Recipe

Puy lentil & smoked aubergine purée

by Jenny Chandler

A twist on the classic meze dish, baba ghanoush

Aubergine purée has often been hailed as ‘poor man’s caviar’ around the Mediterranean and it makes a fabulous canapé topping or a great filling for flatbreads.

The slippery texture that I often associate with the classic aubergine mezze, baba ghanoush, is replaced with a more substantial, creamy puree with the addition of the lentils.

Charring the skin of the aubergine is vital or you will lose out on the smoky flavour that absolutely makes the dish.

Ingredients

2 aubergines
5 garlic cloves, skin on
150g puy lentils, rinsed
4 tbsp extra virgin olive oil
Juice of ½-1 lemon
6 sundried tomatoes, finely chopped
2 tbsp parsley, finely chopped

Method

Preheat the oven to 200C. Pierce the aubergine in a couple of places to avoid any minor explosions and place directly over a gas flame, or under the grill, to blacken the skin. After 2 mins, you can turn the aubergine over using some tongs. Most of the skin should be charred and crispy by the time you have finished.

Now put the aubergine on a small tray along with the garlic cloves and roast in the oven for about 20 mins, or until the flesh has become soft and completely collapsed. You may need to whip the garlic out after about 15 mins—they should feel squashy and creamy when you squeeze them but take care not to burn them or they will taste terribly bitter.

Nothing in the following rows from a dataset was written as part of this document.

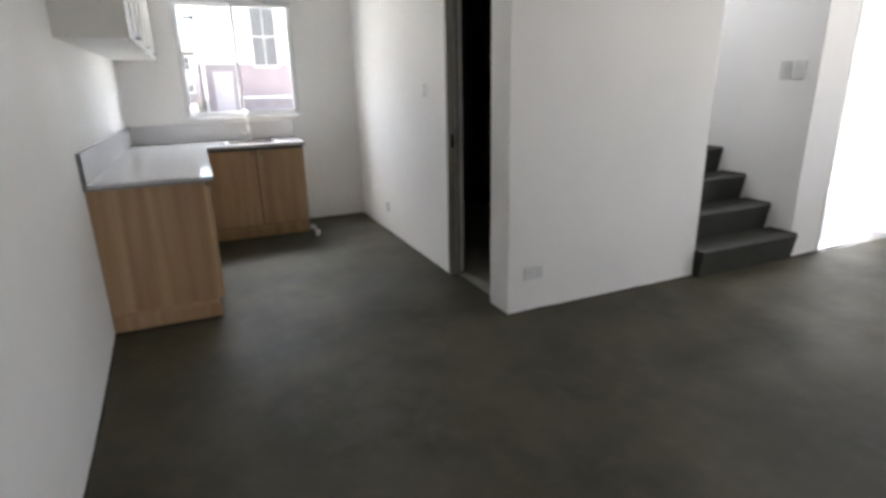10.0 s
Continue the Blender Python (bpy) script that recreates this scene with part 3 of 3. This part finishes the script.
wall_cabinets()


# ---- switches and sockets ----
def wall_plate(name, label, category, at, turn, w, h, kind_of, group, mat=None):
    """A cover plate whose back lies on the wall; local -y looks into the room."""
    p = thing(name, at, label, category, group, turn=turn)
    part("cover", box(-w / 2, w / 2, -0.009, -0.0005, -h / 2, h / 2, 0.003), mat or (M_PLASTIC if kind_of else M_FRAMEWHITE), p)
    if kind_of == "socket":
        for s in (-1, 1):
            part("socket", box(s * w * 0.22 - 0.017, s * w * 0.22 + 0.017, -0.0115, -0.0085, -0.022, 0.022, 0.002), M_PLASTIC, p)
            bm = bmesh.new()
            for d in (-0.006, 0.006):
                box(s * w * 0.22 + d - 0.0015, s * w * 0.22 + d + 0.0015, -0.0122, -0.0112, -0.008, 0.008, 0.0, bm)
            part("slots", bm, M_PLASTIC_GREY, p)
    else:
        n = kind_of
        for i in range(n):
            z = (i - (n - 1) / 2) * 0.034
            part("rocker", box(-0.012, 0.012, -0.0135, -0.0085, z - 0.013, z + 0.013, 0.002), M_PLASTIC_GREY if mat else M_PLASTIC, p)
    return p


wall_plate("wall_socket", "white double socket low on the party wall", "socket", (1.42, PY - bulge(1.42), 0.322), 0, 0.125, 0.075, "socket", "sockets")
wall_plate("wall_socket", "white double socket near the wall corner", "socket", (BX, 2.283, 0.251), 270, 0.13, 0.078, "socket", "sockets")
wall_plate("wall_socket", "small grey-white outlet plate", "socket", (5.305, BY, 0.249), 180, 0.07, 0.085, "socket", "sockets", M_PLASTIC_GREY)
wall_plate("wall_socket", "white double socket behind the open door", "socket", (1.955, SY, 0.282), 180, 0.13, 0.075, "socket", "sockets")
wall_plate("wall_socket", "white socket low on the side wall", "socket", tuple(west(west_u(2.436), 0.335, 0)), 93.45, 0.125, 0.075, "socket", "sockets")
wall_plate("blank_plate", "plain white blank cover plate", "cover plate", (1.71, SY, 0.288), 180, 0.13, 0.075, 0, "sockets")
wall_plate("light_switch", "white three-gang light switch", "switch", (4.265, BY, 1.336), 180, 0.074, 0.13, 3, "switches", M_BRIGHT)
for x in (3.257, 3.147):
    wall_plate("light_switch", "white light switch beside the stairs", "switch", (x, STAIR, 1.424), 180, 0.085, 0.135, 2, "switches")


# ---- two small bright white spots on the floor, built as short tubes ----
M_WHITEPIECE = material("bright_white_piece", (0.86, 0.86, 0.85), 0.3, spread=0.02, scale=10, fine=80, bump=0.0)


def pipe_cap(at, turn, length):
    o = thing("pipe_cap", at, "short bright white tube lying on the floor", "pipe cap", "pipe caps", turn=turn)
    part("tube", cylinder((-length / 2, 0, 0.0225), (length / 2, 0, 0.0225), 0.022), M_WHITEPIECE, o, "", True)
    part("collar", cylinder((length / 2 - 0.012, 0, 0.0255), (length / 2 + 0.006, 0, 0.0255), 0.025), M_WHITEPIECE, o, "", True)


pipe_cap((5.765, 3.12, 0.0), 20, 0.045)
pipe_cap((5.52, 3.125, 0.0), -12, 0.07)


# ---- bathroom ----
def toilet():
    t = thing("toilet", (4.36, 1.50, 0.012), "white ceramic toilet with a cistern", "toilet", turn=-90)
    bm = bmesh.new()
    prof = [(0.12, 0.20, 0.0), (0.115, 0.19, 0.1), (0.13, 0.21, 0.22), (0.175, 0.25, 0.34), (0.185, 0.26, 0.39)]
    rings = []
    for rx, ry, z in prof:
        rings.append([bm.verts.new((-ry * math.cos(a), rx * math.sin(a), z)) for a in (2 * math.pi * k / 28 for k in range(28))])
    for a, b in zip(rings, rings[1:]):
        for k in range(28):
            bm.faces.new((a[k], a[(k + 1) % 28], b[(k + 1) % 28], b[k]))
    bm.faces.new(rings[-1])
    part("bowl", bm, M_CERAMIC, t, "", True)
    bm = bmesh.new()
    rings = []
    for s, z in ((1.0, 0.391), (1.03, 0.4), (1.02, 0.42), (0.9, 0.428)):
        rings.append([bm.verts.new((-0.265 * s * math.cos(a), 0.19 * s * math.sin(a), z)) for a in (2 * math.pi * k / 28 for k in range(28))])
    for a, b in zip(rings, rings[1:]):
        for k in range(28):
            bm.faces.new((a[k], a[(k + 1) % 28], b[(k + 1) % 28], b[k]))
    bm.faces.new(rings[-1])
    part("lid", bm, M_CERAMIC, t, "", True)
    part("cistern", box(0.2, 0.38, -0.19, 0.19, 0.36, 0.74, 0.02), M_CERAMIC, t)
    part("cistern_lid", box(0.195, 0.385, -0.195, 0.195, 0.741, 0.77, 0.008), M_CERAMIC, t)
    part("button", cylinder((0.29, 0, 0.77), (0.29, 0, 0.778), 0.02), M_CHROME, t)


toilet()


# ---- outdoors ----
structure("ground", box(-300, 400, -300, 300, -0.12, -0.06), M_GROUND, "dusty pale open ground", "ground")
structure("porch", box(DX + 0.14, KX + 0.1, SY - 0.15, STAIR - 0.14, -0.059, 0.005, 0.004), M_PAVE, "pale concrete porch slab", "porch")


def threshold():
    """Pale cement of the porch, feathered raggedly over the floor edge to stand for daylight spilling in at the
    doorway.
    """
    bm = bmesh.new()
    n = 40
    rows_ = []
    for k in range(n + 1):
        y = ED0 + 0.03 + (ED1 - ED0 - 0.06) * k / n
        x = DX - 0.03 + 0.09 * noise.noise(Vector((y * 4.0, 1.0, 0))) + 0.012 * noise.noise(Vector((y * 21.0, 4.0, 0)))
        rows_.append([bm.verts.new(p) for p in ((x, y, 0.0004), (x + 0.012, y, 0.003), (DX + 0.138, y, 0.005), (DX + 0.138, y, 0.0004))])
    for a, b in zip(rows_, rows_[1:]):
        for k in range(4):
            bm.faces.new((a[k], a[(k + 1) % 4], b[(k + 1) % 4], b[k]))
    bm.faces.new(rows_[0])
    bm.faces.new(rows_[-1][::-1])
    bmesh.ops.recalc_face_normals(bm, faces=bm.faces)
    return structure("threshold", bm, M_PAVE, "pale ragged entrance cement, shaped as daylight spilling in", "threshold")


threshold()
structure("perimeter_wall", box(3.3, 9.0, -4.1, -3.95, -0.059, 2.3, 0.01), M_PERIM, "cream perimeter wall beside the porch", "wall")
# dark strip that draws the line at the wall's foot
structure("gutter", box(3.3, 9.0, -3.945, -3.82, -0.0595, -0.052), M_ROOF, "narrow dark strip along the perimeter wall", "gutter")
structure("raised_lot", box(28.2, 60, -40, 4.5, -0.059, 0.3, 0.02), M_PAVE, "raised concrete lot across the lane", "pavement")


def casement(parent, y, z, w, h, x, rows=2, cols=2):
    win = part("window", box(x - 0.03, x - 0.002, y - w / 2 - 0.06, y + w / 2 + 0.06, z - 0.06, z + h + 0.06), M_HOUSEWHITE, parent, "white framed window")
    for i in range(cols):
        for j in range(rows):
            pw, ph = w / cols, h / rows
            part("pane", box(x - 0.036, x - 0.031, y - w / 2 + i * pw + 0.012, y - w / 2 + (i + 1) * pw - 0.012, z + j * ph + 0.016, z + (j + 1) * ph - 0.016), M_FARGLASS, win, "dim glass")
    return win


def house(x, y0, y1, base, mid, top, depth, label, lower):
    hs = thing("neighbour_house", (x, (y0 + y1) / 2, base), label, "house", "neighbouring houses")
    a, b = -(y1 - y0) / 2, (y1 - y0) / 2
    part("wall_lower", box(0, depth, a, b, 0, mid - base), lower, hs, "rose coloured lower wall")
    part("wall_upper", box(-0.02, depth, a, b, mid - base + 0.001, top - base), M_HOUSEWHITE, hs, "cream upper wall")
    bm = bmesh.new()
    ov = 0.5
    vs = [bm.verts.new(p) for p in ((-ov, a - ov, top - base + 0.002), (depth + ov, a - ov, top - base + 0.002), (depth + ov, b + ov, top - base + 0.002), (-ov, b + ov, top - base + 0.002), (depth / 2, a + 1, top - base + 1.6), (depth / 2, b - 1, top - base + 1.6))]
    for f in ((0, 1, 2, 3), (0, 4, 1), (3, 2, 5), (0, 3, 5, 4), (1, 4, 5, 2)):
        bm.faces.new([vs[i] for i in f])
    part("roof", bm, M_ROOF, hs)
    return hs


b_house = house(30.0, -9.0, 3.7, 0.3, 2.63, 7.6, 9.0, "two-storey house with rose walls and white door", M_PINK)
# local y of a world y: y + 2.65 ; local z: z - 0.3
fr = part("door", box(-0.08, -0.002, 4.68, 6.02, 0.0, 2.31), M_ROSE_DARK, b_house, "dark rose door surround")
part("leaf", box(-0.1, -0.0805, 4.87, 5.74, 0.1, 1.98), M_LILAC, fr, "white door leaf")
part("ledge", box(-0.2, -0.002, -6.3, 4.66, 0.68, 0.79), M_HOUSEWHITE, b_house, "white wall ledge")
part("plinth", box(-0.04, -0.002, -6.3, 4.67, 0.0, 0.675), M_ROSE_DARK, b_house, "darker rose plinth")
part("porch_post", box(-1.3, -1.18, 6.12, 6.24, 0.0, 2.3, 0.01), M_HOUSEWHITE, b_house, "white porch post")
part("porch_beam", box(-1.32, -0.03, 6.1, 6.26, 2.301, 2.42, 0.01), M_ROSE_DARK, b_house)
for y in (3.18, 0.7, -2.2):
    casement(b_house, y, 2.24, 1.16, 2.74, -0.02)
for y in (0.7, -2.2):
    casement(b_house, y, 1.0, 0.86, 1.1, 0.0)
part("canopy", box(-0.7, -0.021, 4.64, 6.6, 5.0, 5.14), M_CANOPY, b_house, "dark thin canopy")
part("ledge", box(-0.35, -0.021, 6.28, 6.75, 4.33, 4.45), M_CANOPY, b_house, "dark short window ledge")

a_house = house(28.0, 5.55, 15.0, -0.06, 2.98, 8.6, 9.0, "two-storey house with grey rose lower storey", M_GREYROSE)
# local y of a world y: y - 10.275 ; local z: z + 0.06
for y in (6.3, 9.1, 12.0):
    casement(a_house, y - 10.275, 1.38, 1.16, 0.86, 0.0, 1, 2)
    casement(a_house, y - 10.275 - 0.03, 3.84, 1.2, 0.86, -0.02, 1, 2)
    casement(a_house, y - 10.275 - 0.03, 3.4, 1.24, 0.36, -0.02, 1, 2)
    part("panel", box(-0.05, -0.002, y - 10.95, y - 9.6, 0.22, 0.8), M_ROSE_DARK, a_house, "grey rose wall panel")
part("ledge", box(-0.3, -0.021, -4.7, 4.7, 3.045, 3.12), M_HOUSEWHITE, a_house, "white storey ledge")
part("ledge", box(-0.12, -0.002, -4.7, 4.7, 0.9, 1.02), M_HOUSEWHITE, a_house, "white sill ledge")
part("band", box(-0.04, -0.002, -4.7, 4.7, 2.45, 2.66), M_PINK, a_house, "rose wall band")
part("corner_column", box(-0.5, -0.002, -5.25, -4.74, 0.0, 2.6, 0.01), M_HOUSEWHITE, a_house, "white corner column")

far = house(56.0, -1.0, 9.0, -0.06, 2.4, 4.8, 9.0, "far pale house with small windows", M_GREYROSE)
for y in (4.63, 2.2):
    casement(far, y - 4.0, 3.3, 1.1, 1.1, -0.02)
    casement(far, y - 4.15, 1.4, 1.0, 0.7, -0.02, 1, 2)
part("fascia", box(-0.54, -0.1, -1.3, 1.7, 4.6, 4.74), M_CANOPY, far, "dark eaves board")
part("plinth", box(-0.1, -0.002, -5.0, 5.0, 0.4, 0.95), M_ROSE_DARK, far, "darker plinth")


def shrub():
    """A low untidy shrub: woody stems and a few hundred small leaves."""
    o = thing("shrub", (28.7, 3.75, 0.301), "low dusty green shrub beside the porch", "shrub")
    rng = random.Random(5)
    stems, leaves = bmesh.new(), bmesh.new()
    for k in range(9):
        a, l = rng.uniform(0, 6.28), rng.uniform(0.35, 0.75)
        tip = Vector((math.cos(a) * 0.35 * l, math.sin(a) * 0.5 * l, l))
        cylinder((0, 0, 0), tuple(tip), 0.012, stems, 6, 0.004)
        for _ in range(34):
            c = tip * rng.uniform(0.35, 1.05) + Vector((rng.gauss(0, 0.09), rng.gauss(0, 0.11), rng.gauss(0, 0.07)))
            u = Vector((rng.gauss(0, 1), rng.gauss(0, 1), rng.gauss(0, 1))).normalized()
            v = u.orthogonal().normalized() * 0.022
            u = u * 0.05
            c.z = max(c.z, 0.06)
            leaves.faces.new([leaves.verts.new(p) for p in (c - u, c + v, c + u, c - v)])
    part("stems", stems, M_STEM, o)
    part("leaves", leaves, M_LEAF, o)


shrub()

# ---- bathroom tiles ----
def tile_mesh(name, a, b, mat):
    """A thin bevelled tile, its back at z = 0."""
    bm = box(0.0006, a - 0.0006, 0.0006, b - 0.0006, 0.0, 0.008, 0.001, seg=1)
    bmesh.ops.recalc_face_normals(bm, faces=bm.faces)
    me = bpy.data.meshes.new(name)
    bm.to_mesh(me)
    bm.free()
    me.materials.append(mat)
    return me


def tile_field(name, label, origin, u, v, nu, nv, a, b, mat):
    """Tiles laid along the unit ways u and v from origin."""
    f = thing(name, (0, 0, 0), label, "tiling", kind="structure")
    me = tile_mesh("tile", a, b, mat)
    n = Vector(u).cross(Vector(v))
    for i in range(nu):
        for j in range(nv):
            t = new("tile", me)
            t.parent = f
            p = Vector(origin) + Vector(u) * a * i + Vector(v) * b * j
            t.matrix_basis = Matrix.Translation(p) @ Matrix((u, v, n)).transposed().to_4x4()
    return f


IX0, IX1, IY0, IY1 = BX + 0.12, KX, BS + 0.12, BY - 0.13
fx, fy = (IX1 - IX0) / 10, (IY1 + 0.126 - IY0) / 4
tile_field("bath_floor", "pale grey-beige bathroom floor tiles", (IX0, IY0, 0.003), (1, 0, 0), (0, 1, 0), 10, 4, fx, (IY1 - IY0) / 4, M_BATHFLOOR)
part("threshold", box(BD0 + 0.032, BD1 - 0.052, BY - 0.127, BY - 0.062, 0.001, 0.012, 0.003), M_BATHFLOOR, bpy.data.objects["bath_floor"])
# unseen dark wall tiles, added so that the doorway stays dark
tile_field("bath_wall_south", "dark brown wall tiles, added to keep the bathroom dark", (IX1, IY0 + 0.001, 0.013), (-1, 0, 0), (0, 0, 1), 10, 4, fx, 0.59, M_DARKTILE)
tile_field("bath_wall_east", "dark brown wall tiles, added to keep the bathroom dark", (IX1 - 0.001, IY1 - 0.002, 0.013), (0, -1, 0), (0, 0, 1), 4, 4, (IY1 - IY0 - 0.012) / 4, 0.59, M_DARKTILE)
tile_field("bath_wall_west", "dark brown wall tiles, added to keep the bathroom dark", (IX0 + 0.001, IY0 + 0.012, 0.013), (0, 1, 0), (0, 0, 1), 4, 4, (IY1 - IY0 - 0.014) / 4, 0.59, M_DARKTILE)
tile_field("bath_wall_north", "dark brown wall tiles, added to keep the bathroom dark", (BD1 + 0.003, IY1 - 0.001, 0.013), (1, 0, 0), (0, 0, 1), 8, 4, (IX1 - BD1 - 0.015) / 8, 0.59, M_DARKTILE)
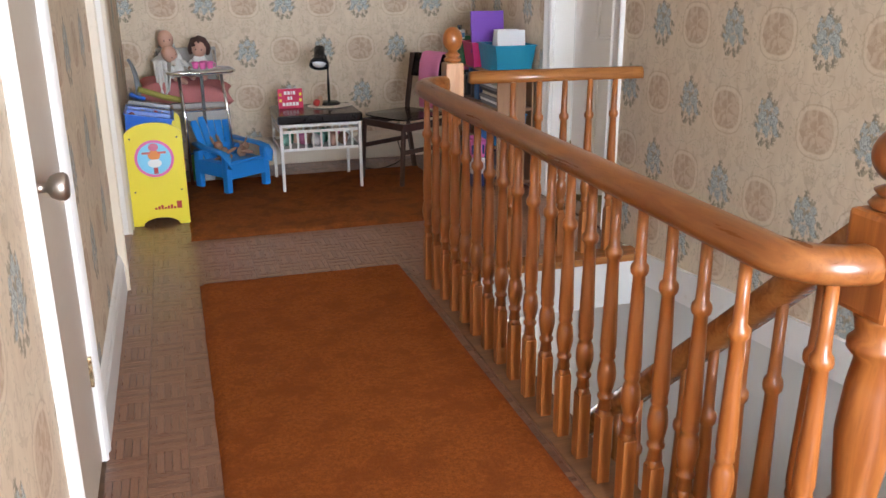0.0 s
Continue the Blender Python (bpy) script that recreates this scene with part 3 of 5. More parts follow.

Meanwhile, cover the lentils with 5cm cold water in a saucepan. Bring them up to the boil and then simmer for about 20-30 mins, until really tender—this is not a moment for the al dente touch. Drain the lentils once cooked and add the extra virgin olive oil.

Remove the skin from the aubergine, squeeze the creamy paste from the garlic cloves and place the aubergine flesh with the lentils and half the lemon juice in the food processor. Whizz it up to a rough paste.

Add the tomato and the parsley and season with salt and pepper. Only pulse the mixture momentarily now, as it’s good to have a little bit of texture from the tomato. Taste and adjust the seasoning—salt, pepper, more lemon juice or an extra dash of olive oil—until you are happy. Just don’t eat it all in the process.